こじんまりとしていながらも、和テイストのデザインが印象的
2011年に一度落ち込んだものの、カナダからの旅行者数も回復傾向にあり、「これまでトロント事務所を通じて行ってきた広告や旅行博などの宣伝活動が、(カナダへの便が)増便するという現実的な要因で拍車がかかるのではないかと」と期待しているという。
東日本大震災によるネガティブな印象からもようやく抜け出し始め、これからが本格的な誘致活動の第2段階とみている。「そういう意味では全日空就航が一つのきっかけになる。これまで蒔いてきた種に、水をやり育てていく段階に入ったかなと思っている」と語った。
カナダからの旅行者の特徴としては、個人で手配する旅行者が多いこと。旅行代理店を通さず自分で手配したという人は57・9パーセント、旅行代理店を通して個人旅行を手配した人は18・3パーセント、合わせて76・2パーセント(*2)にもなる。これらは欧米諸国の旅行形態の傾向とも重なる。旅行者の情報源は、旅行先の観光当局のウェブサイトやインターネット全般が上位3位までにランクイン(*2)。今や出発前も、旅行中も、インターネット情報は欠かせないものとなっているようだ。
東京観光財団では、これまで同様、旅行代理店やメディアを通じたプロモーションを展開すると同時に、ウェブサイトやソーシャルネットワークでの情報発信にも力を入れ、さらに充実させていくとしている。
東京観光財団ウェブサイトは、http://www.gotokyo.org/jp/index.html。Facebook:www.facebook.com/TokyoFanClub.JP、Twitter:@tokyo_kankou。日本語、英語を含め9言語に対応している。「これを見れば東京観光が楽しくなる」、そんな充実したサイトを目指しているということだ。もちろん、日本人観光客にも役立つ情報満載となっている。
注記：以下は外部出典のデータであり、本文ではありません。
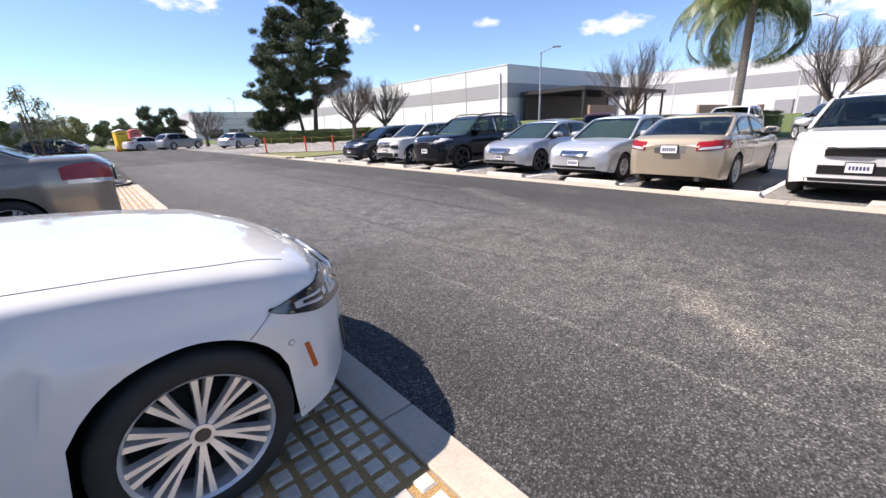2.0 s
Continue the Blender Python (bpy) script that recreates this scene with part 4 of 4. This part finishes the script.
for j in range(4):
    part("window", box(-20.5 + j * 1.8, -19.0 + j * 1.8, 91.9, 92.0, 1.0, 3.0), M_BLDGGLASS, b4)
b5 = block_building("office_block", "low grey glazed building beyond the lot", -12.5, -6, 100, 116, 4.4, mat=M_BAND)
for j in range(3):
    part("window", box(-12 + j * 2, -10.4 + j * 2, 99.9, 100.0, 0.8, 3.6), M_BLDGGLASS, b5)

# loading canopy and block walls
e = empty("loading_canopy", pose(0, 0, 0), "dark steel canopy over a loading yard", "canopy")
part("canopy_roof", box(45, 68, 28, 37.6, 4.7, 5.15), M_DARKSTEEL, e)
part("backdrop_wall", box(45.3, 67.5, 36.9, 37.3, 0, 4.7), M_DARKSTEEL, e)
for xx in (45.3, 51, 56.5, 62, 67.6):
    part("post", box(xx - 0.12, xx + 0.12, 28.2, 28.44, -0.03, 4.7), M_DARKSTEEL, e)
for x0, x1, yy, h in ((45, 51.5, 27.4, 2.9), (64, 76, 22, 2.6), (76.5, 79.5, 18, 2.4)):
    tagged(part("block_wall", box(x0, x1, yy - 0.15, yy + 0.15, -0.03, h), M_TAN), "tan concrete block screen wall", "wall", kind="structure")
for j in range(5):
    tagged(part("utility_cabinet", box(76, 77.2, 3.5 + j * 2.6, 5.6 + j * 2.6, -0.03, 2.9 + 0.3 * (j % 2), 0.05), M_BAND), "grey metal utility cabinet beside the warehouse", "cabinet", "utility cabinets")

# ---------- plants ----------


def tube(vs, fs, p, q, r0, r1, seg=5):
    d = (q - p).normalized()
    a = d.orthogonal().normalized()
    b = d.cross(a)
    i0 = len(vs)
    for c, r in ((p, r0), (q, r1)):
        for k in range(seg):
            t = 2 * math.pi * k / seg
            vs.append(c + a * (r * math.cos(t)) + b * (r * math.sin(t)))
    for k in range(seg):
        fs.append((i0 + k, i0 + (k + 1) % seg, i0 + seg + (k + 1) % seg, i0 + seg + k))


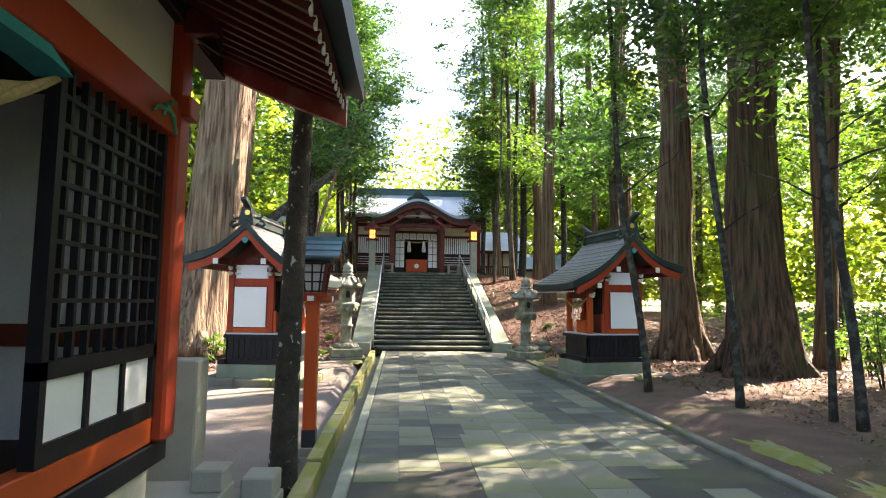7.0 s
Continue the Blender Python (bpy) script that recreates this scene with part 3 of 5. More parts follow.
def small_shrine(x, y, rz, roofm, lab):
    th = thing("small_shrine", (x, y, 0.0), lab, "shrine", "pair of small shrines", rz=rz)
    D, W = 0.65, 0.54
    for a in (-0.92, 0.92):
        for k in range(3):
            part("kerb_stone", box(-0.98 + 0.70 * k, -0.29 + 0.70 * k, a - 0.10, a + 0.10, -0.08, 0.15 - 0.01 * (k % 2), 0.02), M_PLINTH, th, "mossy kerb stone round the plinth")
    for a in (-0.90, 1.03):
        for k in range(2):
            part("kerb_stone", box(a - 0.09, a + 0.09, -0.81 + 0.815 * k, -0.005 + 0.815 * k, -0.08, 0.14 + 0.012 * k, 0.02), M_PLINTH, th)
    part("gravel_bed", box(-0.80, 0.93, -0.81, 0.81, -0.08, 0.06), M_GRAVEL, th, "gravel between kerb and plinth")
    part("plinth", box(-0.78, 0.80, -0.62, 0.62, 0.06, 0.36, 0.015), M_RAMP, th, "weathered grey-green concrete plinth")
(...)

(*1)日本政府観光局(JNTO)統計を参照。数字は日本への外国人渡航者
(*2)東京都産業労働局観光部企画課、国別外国人旅行者行動特性調査を参照
「お客様に1番に指名されご利用頂ける路線に」
全日空バンクーバー支店長 松橋 慶典 氏
全日空にとって北米9番目の支店となるバンクーバーで、初代支店長に就任した松橋慶典氏。バンクーバーでは地元日系社会からの期待の声を多くいただいき、励みになっていると語る。
その期待の声は、日加間だけではなく、羽田を起点にしてカナダ・日本、そしてアジアをつなぐ路線としての役割も含まれているのではないだろうか。「ASEAN諸国などの経済成長により、今後、アジアのエネルギー需要が増大していく中で、供給側としてのカナダと、エネルギー関連の様々なプロジェクトへの企業の参加が想定される日本、アジアとを結ぶ流動は、今後大いに増加すると見られます。首都圏での滞在を可能にし、成田への移動を省けるメリットや、国内各都市への接続も可能な点を考えますと、羽田での国際・国内の高い接続利便性を有するANAの果たせる役割は非常に大きいと見ております」と松橋氏。羽田を中継点に、国際、国内との移動の利便性を生かし、ビジネス・観光両面で首都圏滞在を可能にする流動モデルの可能性に期待していると語った。
ただ、課題も見え隠れする。その最たる点が、国際線から国内線への乗り継ぎが厳しいことだ。バンクーバー発羽田着NH115便は午後7時着。最大メリットである国内線への乗り継ぎが、弱点となる可能性さえある。現在の運航ダイヤでは、同日接続で利用できる都市が、千歳、秋田、関西空港、神戸などに限られるという。復路は116便が21時55分発と全国各地からの乗り継ぎが可能だ。
全日空は、イギリスの航空業界格付け会社が毎年発表する「エアライン・スター・ランキング」で去年に続いて2年連続で最高評価の「5スター」を獲得した。「空港・客室のフロントラインのサービス品質に重点が置かれている」ことが評価されたと自負している。
松橋氏は、「いつも、お客様と同じ目線で、お客様の立場に立った質の高いサービスを提供させて頂くことが、私たちの基本姿勢です。運航機材のプロダクト(現在はB767―300ERを使用)や、羽田到着後の乗り継ぎ利便等、時間を頂きながら改善して参りたいと思います。まずは、ANAのスタッフのサービスマインドと、羽田発着という利便性にご期待頂いて、是非一度ご利用頂ければと思います。5スター品質のサービスで、皆様にご満足頂けるよう頑張って参りますので、ANAのバンクーバー・羽田線をよろしくお願いし致します」と語った。